Polscy siatkarze zagrają w katowickim Spodku z Serbami o brąz mistrzostw Europy. W poprzedniej edycji tego turnieju biało-czerwoni zdobyli właśnie medal z tego kruszcu, a drużyna z Bałkanów wywalczyła tytuł.

Obie ekipy były raczej faworytami sobotnich półfinałów, ale musiały uznać wyższość rywali. Polacy przegrali ze Słoweńcami 1:3, przy czym drugiego seta 30:32, a czwartego 35:37. Z kolei Serbowie, dla których pod nieobecność w igrzyskach olimpijskich w Tokio ME były w tym sezonie imprezą docelową, ulegli odmłodzonej reprezentacji Italii 1:3.

Prowadzeni przez trenera Vitala Heynena biało-czerwoni w tym roku mogą mówić o podwójnym rozczarowaniu. Będący jednymi z głównych faworytów igrzysk mistrzowie świata odpadli w stolicy Japonii ćwierćfinale.

W niedzielę powalczą o 10. w historii medal ME. Dotychczas na najniższym stopniu podium - poza poprzednią edycją - stanęli też w 1967 i 2011 roku.

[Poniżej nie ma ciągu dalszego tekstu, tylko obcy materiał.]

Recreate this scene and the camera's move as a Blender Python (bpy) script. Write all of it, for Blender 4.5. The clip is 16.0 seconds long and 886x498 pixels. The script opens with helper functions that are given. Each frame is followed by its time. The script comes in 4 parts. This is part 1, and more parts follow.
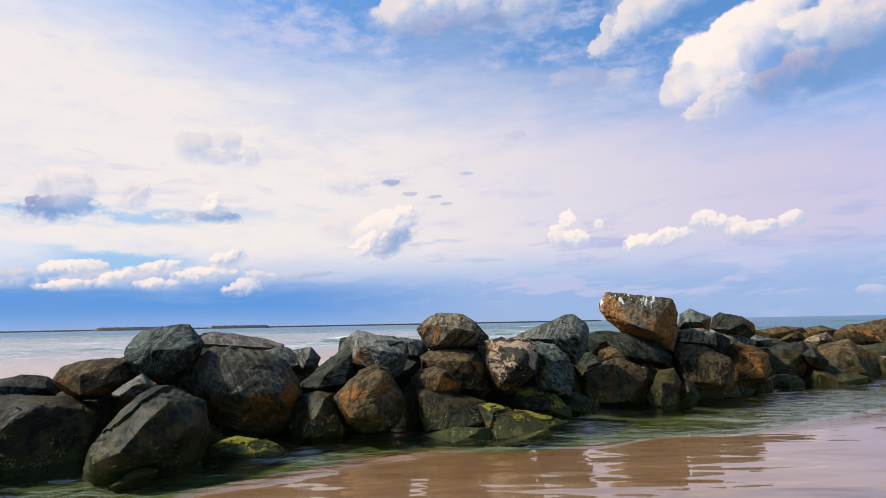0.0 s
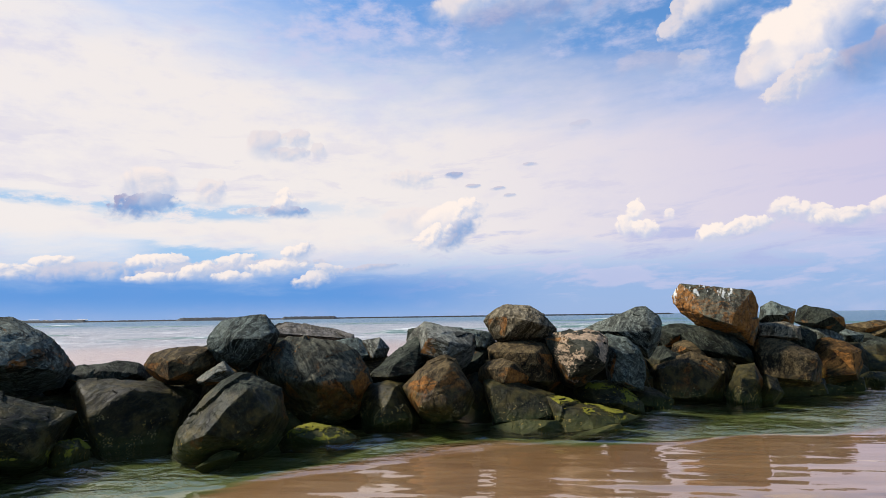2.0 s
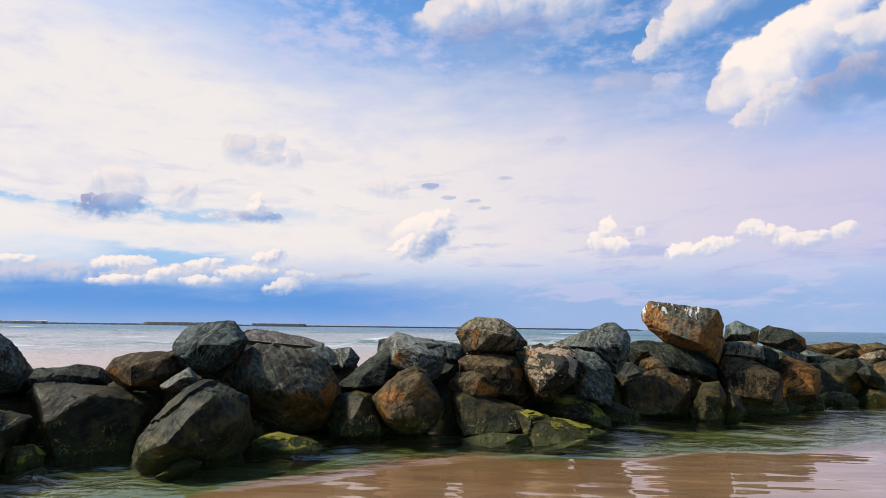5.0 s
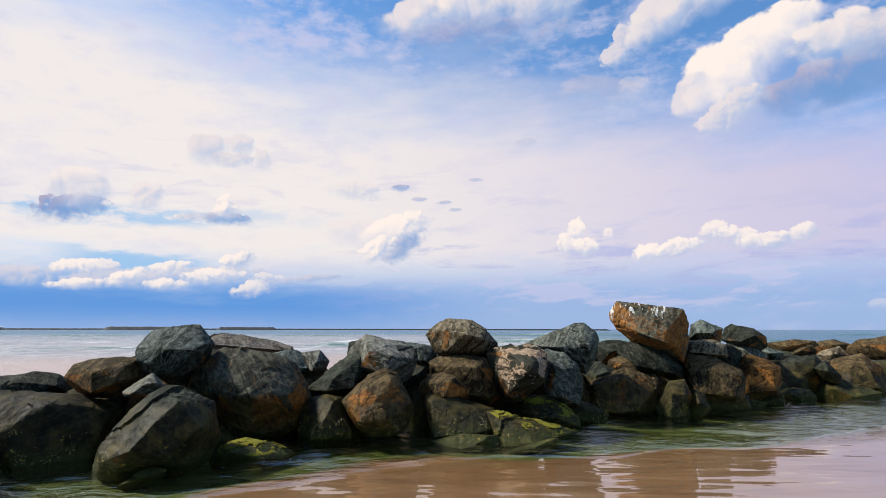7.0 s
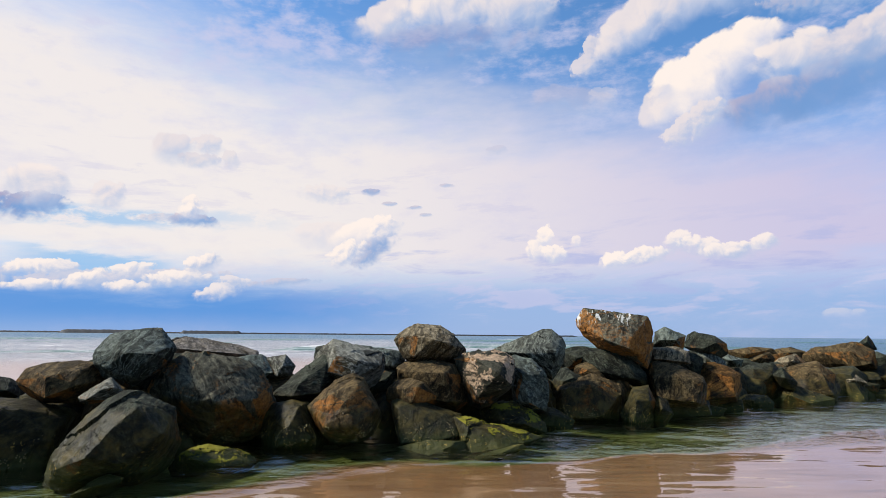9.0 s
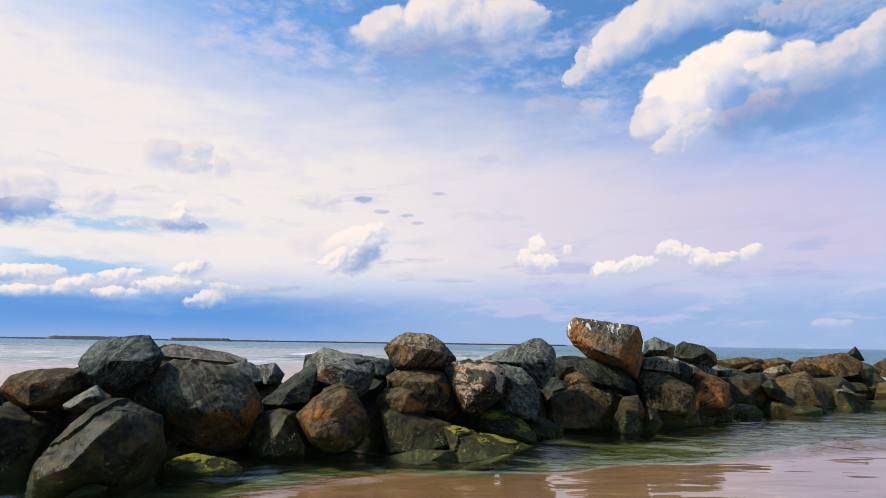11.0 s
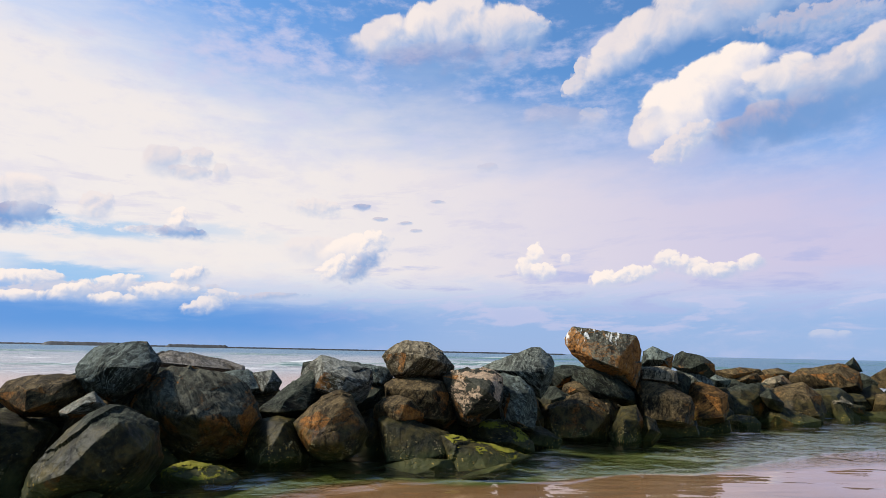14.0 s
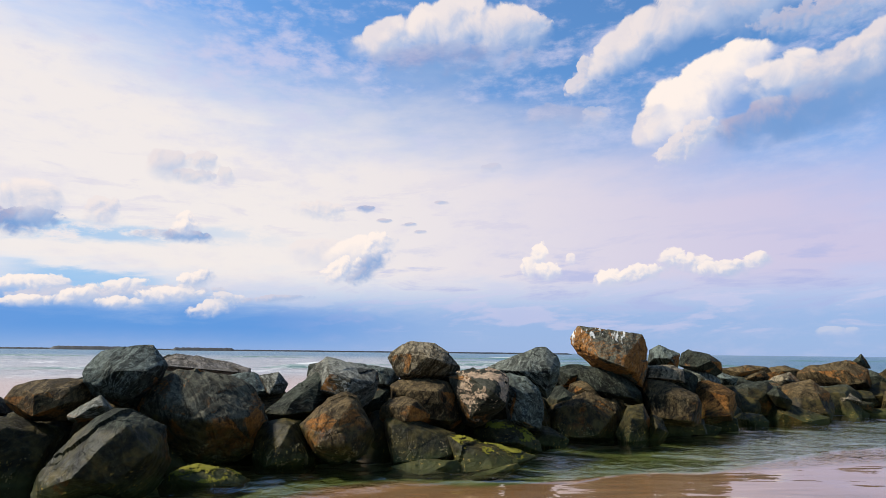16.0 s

Pojedynek z Serbami rozpocznie się o godz. 17.30. Trzy godziny później Włosi, których trenerem jest Ferdinando De Giorgi - były szkoleniowiec Polaków - zmierzą się ze Słoweńcami.

Włosi sześciokrotnie byli mistrzami kontynentu, ale na siódmym tytuł czekają od 2005 roku. W finale byli poprzednio osiem lat temu. Słoweńcy po raz trzeci wystąpią w decydującym spotkaniu, oba dotychczasowe (2015, 2019) przegrali.